Goal of the exercise
How many lines of the data hold the word "that"? State the number and nothing else.

Information shown

* * *

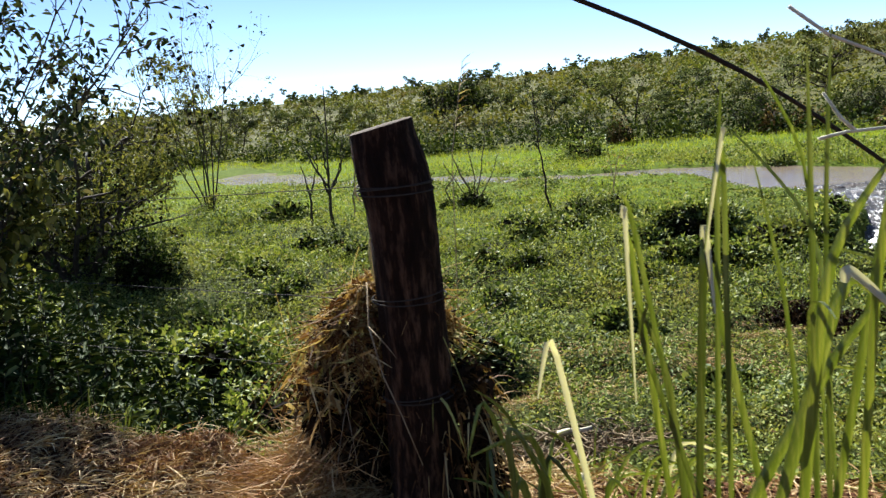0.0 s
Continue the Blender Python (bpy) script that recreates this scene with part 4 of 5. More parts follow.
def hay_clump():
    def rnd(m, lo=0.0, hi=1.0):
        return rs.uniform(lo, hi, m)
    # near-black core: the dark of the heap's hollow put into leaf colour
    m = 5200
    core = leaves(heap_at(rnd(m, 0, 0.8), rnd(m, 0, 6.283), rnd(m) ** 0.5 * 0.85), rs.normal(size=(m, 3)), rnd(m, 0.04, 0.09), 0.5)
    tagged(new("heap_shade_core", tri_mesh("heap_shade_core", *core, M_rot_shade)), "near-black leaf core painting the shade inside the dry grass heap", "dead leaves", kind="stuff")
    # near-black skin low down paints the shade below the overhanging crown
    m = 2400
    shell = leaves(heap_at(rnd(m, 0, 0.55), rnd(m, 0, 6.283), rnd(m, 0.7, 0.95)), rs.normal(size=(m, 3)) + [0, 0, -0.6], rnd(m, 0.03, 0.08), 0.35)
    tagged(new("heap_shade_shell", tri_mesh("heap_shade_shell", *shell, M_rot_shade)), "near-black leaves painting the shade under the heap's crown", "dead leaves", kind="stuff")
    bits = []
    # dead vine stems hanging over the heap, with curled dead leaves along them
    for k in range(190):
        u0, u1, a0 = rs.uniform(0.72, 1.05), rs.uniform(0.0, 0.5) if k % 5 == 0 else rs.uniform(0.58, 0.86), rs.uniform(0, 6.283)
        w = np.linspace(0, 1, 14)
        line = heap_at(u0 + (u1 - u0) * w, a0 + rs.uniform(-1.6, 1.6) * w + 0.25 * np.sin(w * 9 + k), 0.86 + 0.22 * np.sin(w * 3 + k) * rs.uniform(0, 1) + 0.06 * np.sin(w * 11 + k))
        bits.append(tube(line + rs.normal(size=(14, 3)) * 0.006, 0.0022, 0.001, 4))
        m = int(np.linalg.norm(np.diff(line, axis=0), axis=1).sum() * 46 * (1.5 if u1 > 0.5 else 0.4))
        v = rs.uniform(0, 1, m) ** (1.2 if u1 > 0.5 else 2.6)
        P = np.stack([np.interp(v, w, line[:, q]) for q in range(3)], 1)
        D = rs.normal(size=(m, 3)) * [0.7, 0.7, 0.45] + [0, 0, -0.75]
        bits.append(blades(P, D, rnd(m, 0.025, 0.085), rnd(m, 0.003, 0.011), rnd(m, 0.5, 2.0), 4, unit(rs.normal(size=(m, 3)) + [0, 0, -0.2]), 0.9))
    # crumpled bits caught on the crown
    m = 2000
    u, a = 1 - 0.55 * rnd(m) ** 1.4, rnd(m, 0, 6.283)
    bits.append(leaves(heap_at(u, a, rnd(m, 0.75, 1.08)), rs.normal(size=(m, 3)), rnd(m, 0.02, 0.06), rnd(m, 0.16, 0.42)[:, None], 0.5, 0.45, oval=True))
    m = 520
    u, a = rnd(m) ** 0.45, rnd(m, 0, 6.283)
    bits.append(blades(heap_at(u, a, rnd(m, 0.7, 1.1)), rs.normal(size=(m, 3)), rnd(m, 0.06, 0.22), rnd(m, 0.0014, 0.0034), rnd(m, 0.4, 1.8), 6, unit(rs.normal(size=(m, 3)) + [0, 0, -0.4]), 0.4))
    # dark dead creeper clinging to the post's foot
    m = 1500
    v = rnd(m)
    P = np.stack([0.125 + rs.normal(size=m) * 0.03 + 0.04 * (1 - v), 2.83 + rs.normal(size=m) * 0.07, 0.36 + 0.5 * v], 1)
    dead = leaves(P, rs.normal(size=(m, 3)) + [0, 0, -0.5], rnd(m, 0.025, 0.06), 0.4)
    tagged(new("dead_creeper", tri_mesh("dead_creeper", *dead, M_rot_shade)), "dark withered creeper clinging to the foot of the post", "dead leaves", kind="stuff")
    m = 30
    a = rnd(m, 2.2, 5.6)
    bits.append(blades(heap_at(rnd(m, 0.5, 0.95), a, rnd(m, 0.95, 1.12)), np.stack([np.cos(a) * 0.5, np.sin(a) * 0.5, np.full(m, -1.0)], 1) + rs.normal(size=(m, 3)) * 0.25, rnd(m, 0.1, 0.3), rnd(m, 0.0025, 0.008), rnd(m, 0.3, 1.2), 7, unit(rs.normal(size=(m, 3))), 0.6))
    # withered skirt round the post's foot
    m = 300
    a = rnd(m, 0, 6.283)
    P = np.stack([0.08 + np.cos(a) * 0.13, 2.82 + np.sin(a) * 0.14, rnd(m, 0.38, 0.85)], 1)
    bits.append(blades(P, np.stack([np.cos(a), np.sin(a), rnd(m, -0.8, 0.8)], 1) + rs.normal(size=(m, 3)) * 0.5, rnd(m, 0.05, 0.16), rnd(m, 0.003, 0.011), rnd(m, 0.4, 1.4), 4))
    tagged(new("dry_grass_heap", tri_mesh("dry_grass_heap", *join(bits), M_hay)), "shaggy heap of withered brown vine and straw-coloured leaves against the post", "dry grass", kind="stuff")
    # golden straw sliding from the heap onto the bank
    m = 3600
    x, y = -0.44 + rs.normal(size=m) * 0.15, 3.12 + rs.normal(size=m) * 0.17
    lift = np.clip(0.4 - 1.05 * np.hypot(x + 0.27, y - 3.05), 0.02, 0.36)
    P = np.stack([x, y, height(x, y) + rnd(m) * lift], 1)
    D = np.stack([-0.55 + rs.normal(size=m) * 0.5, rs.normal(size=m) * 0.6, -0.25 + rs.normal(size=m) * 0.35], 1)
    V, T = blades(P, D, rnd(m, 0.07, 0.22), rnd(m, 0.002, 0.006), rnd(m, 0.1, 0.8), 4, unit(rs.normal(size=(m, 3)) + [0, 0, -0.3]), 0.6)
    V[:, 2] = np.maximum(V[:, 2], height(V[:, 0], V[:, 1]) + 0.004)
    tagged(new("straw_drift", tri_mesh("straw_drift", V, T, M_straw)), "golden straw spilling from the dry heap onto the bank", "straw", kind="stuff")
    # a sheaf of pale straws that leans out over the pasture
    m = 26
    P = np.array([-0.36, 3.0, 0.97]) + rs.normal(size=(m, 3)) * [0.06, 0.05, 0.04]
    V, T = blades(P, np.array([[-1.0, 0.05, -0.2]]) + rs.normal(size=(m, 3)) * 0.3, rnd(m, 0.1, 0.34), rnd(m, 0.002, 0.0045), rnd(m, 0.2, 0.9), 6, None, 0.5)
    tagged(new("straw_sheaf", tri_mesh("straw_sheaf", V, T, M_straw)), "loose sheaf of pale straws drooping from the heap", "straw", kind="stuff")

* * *

Output of the task
2